16. Now the question is that both the accused Chhotelal as well as the other accused Ram Narain want to shift the liability. Mr. Tyagi took pains to point out that Chhotelal has stated that so also his defence witness that he was only getting a petty amount for doing the work on the shop and he therefore, he was not at all responsible for the sale of adulterated stuff I find from the judgment of both the courts so also the statement of Chhotelal at earlier stage that the accused Ram Narain was maternal uncle and further he has stated that he used to be maintained by Ram Narain where he used to take his meals etc., at Ram Narain's place in addition to that he is to get salary of Rs. 60/- in those days. Now it was for the accused in such circumstances as required by Section 17 to show that even though he Was working on the shop and he was concerned with the sale but in the adulteration of the chillies so far as he was concerned he cannot be held to be responsible or liable as the offence was committed without his knowledge and that he exercised all due diligence in the commission of such offence. Obviously there is not an iota of proof for this nor there is any such suggestion in the cross-examination or otherwise on the bedrock on which I can give a finding.

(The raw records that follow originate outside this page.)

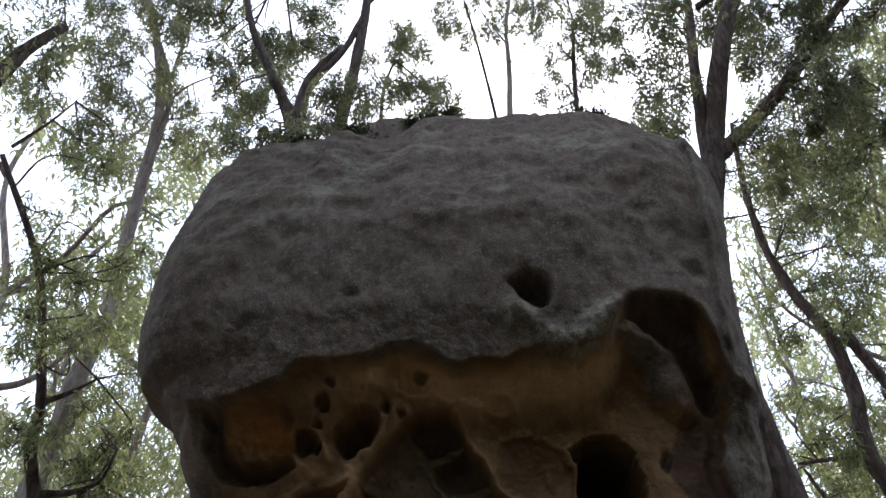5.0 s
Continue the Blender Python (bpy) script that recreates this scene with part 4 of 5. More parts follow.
planted("overhanging_gum_tree", "gum with a thick pale-streaked limb overhead", 4.2, -52,
        [(-57.9, 35.5, 3.6), (-58.5, 42.2, 3.8), (-56.2, 48.9, 4.0)], 0.360, 0.320,
        [([(-56.2, 48.9, 4.0), (-50.2, 54.7, 4.2), (-45.6, 58.4, 4.2), (-39.7, 62.1, 4.2), (-34.1, 63.8, 4.2), (-27.1, 64.8, 4.2), (-19.8, 64.6, 4.2), (-16.2, 65.2, 4.2), (-12.9, 66.9, 4.2), (-11.1, 69.3, 4.2)], 0.320, 0.090),
         ([(-48.2, 55.9, 4.2), (-43.3, 56.5, 4.4), (-38.7, 56.9, 4.6), (-35.6, 57.3, 5.0), (-33.0, 54.8, 5.2), (-29.4, 51.9, 5.4), (-25.4, 50.5, 5.6), (-21.9, 51.0, 5.6), (-18.9, 51.7, 5.6)], 0.075, 0.022),
         ([(-26.6, 64.7, 4.2), (-26.1, 62.7, 4.4), (-27.4, 61.1, 4.6), (-26.6, 58.1, 5.0), (-29.0, 56.0, 5.2), (-31.8, 54.6, 5.2)], 0.070, 0.020),
         ([(-16.3, 65.4, 4.2), (-17.8, 68.1, 4.2)], 0.060, 0.040),
         ([(-19.8, 64.6, 4.2), (-10.8, 63.1, 4.6), (-3.4, 62.2, 5.0), (2.3, 62.3, 5.2), (8.3, 63.1, 5.4)], 0.030, 0.012),
         ([(-28.6, 64.7, 4.2), (-20.3, 66.6, 4.4), (-13.7, 68.8, 4.6)], 0.050, 0.030)],
        [(-39.3, 58.7, 2.4), (-32.3, 62.1, 2.4), (-24.8, 59.8, 2.7), (-20.7, 62.2, 2.4), (-15.4, 63.5, 2.7), (-9.8, 65.2, 2.7), (-5.8, 64.3, 1.7), (-15.4, 59.8, 2.7), (-10.2, 60.5, 2.7), (-19.2, 58.0, 2.7), (-22.8, 55.3, 2.7), (-30.1, 58.0, 2.4), (-13.2, 56.9, 2.4), (-15.9, 54.3, 2.4), (-24.5, 53.0, 2.4), (-20.0, 53.0, 2.0), (-8.4, 62.3, 2.0), (-5.2, 66.3, 1.3), (-23.3, 66.2, 2.0), (-49.7, 57.9, 2.4), (-47.1, 59.9, 2.0), (-33.9, 54.9, 2.0), (-8.4, 58.3, 1.7), (-30.3, 54.1, 2.0), (-47.0, 54.9, 2.7), (-42.0, 54.7, 2.7), (-44.6, 51.8, 2.7), (-38.1, 54.3, 2.4), (-45.6, 56.3, 2.4), (-43.2, 49.4, 2.4)], seed=13, density=1.2, leaf_size=(0.10, 0.019), beyond=0.22)
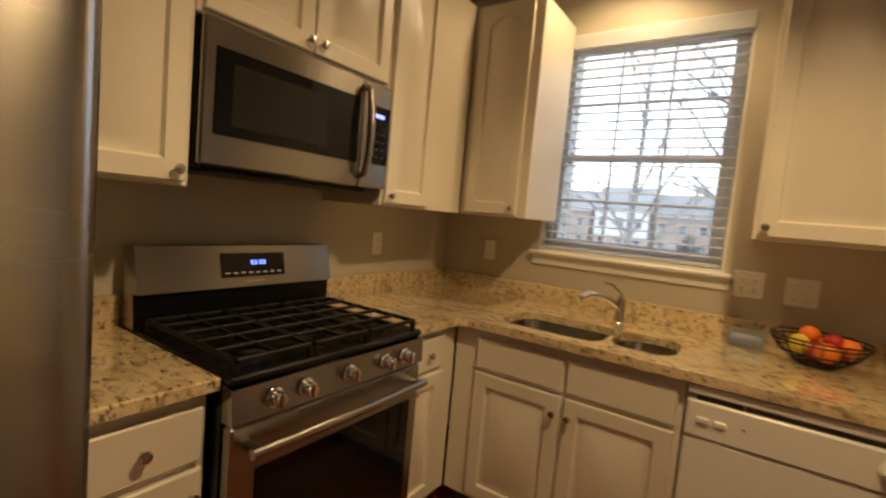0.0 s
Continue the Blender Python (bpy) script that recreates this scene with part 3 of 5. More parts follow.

17. The scheme of Section 17 of the Prevention of Food Adulteration Act goes to show that all persons who are in charge and responsible of the conduct of the business are liable and they can be absolved of the liability only if they prove that the offence was committed without their knowledge and that they exercise all due diligence to prevent the commission of such offence. The scheme of Section 17 of the Prevention of Food Adulteration Act would show there is a departure in the normal principle of burden of proof and once an accused is found to be guilty prima facie for possession of or for sale of adulterated goods then it is for him to show under the proviso that the offence was committed without his knowledge and that he exercised all due diligence to prevent the commission of offence.

18. Obviously, it has not been done. Neither Chhotelal nor Ram Narain have laid an iota of evidence to prove that the offence was committed without their knowledge and that they took all precaution as required by proviso to Section 17 of the Prevention of Food Adulteration Act.

19. Lastly it was argued that since the offence was committed in 1972 and now we are in 1987, therefore, the accused must be released without any substantive imprisonment. Now the Hon'ble Supreme Court in 1983 SCC 347 has considered this aspect of the case also and held that although the appeal of 1973 was being heard in 1983 but that cannot be any ground for interfering with the sentence of three years imposed on them. Para 9 makes a mention of this discussion.

20. In view of the above, the contention of Mr. Tyagi and Mr. Jain cannot be accepted for giving lesser punishment. Mr. Tyagi's objection that this name was subsequently added and therefore, he could not take the benefit of having second test from the Central Food Laboratory is also of no consequence. It is not in dispute that this accused Ram Narain never wanted a new test to be done by Central Food. Laboratory else would have said that the sample now sent is not in a condition where the test can be made then of course he should have taken benefit of it.

21. In the absence of that in my opinion no prejudice has been caused.

22. The result of the above discussion is that both these revisions cannot succeed and they are dismissed.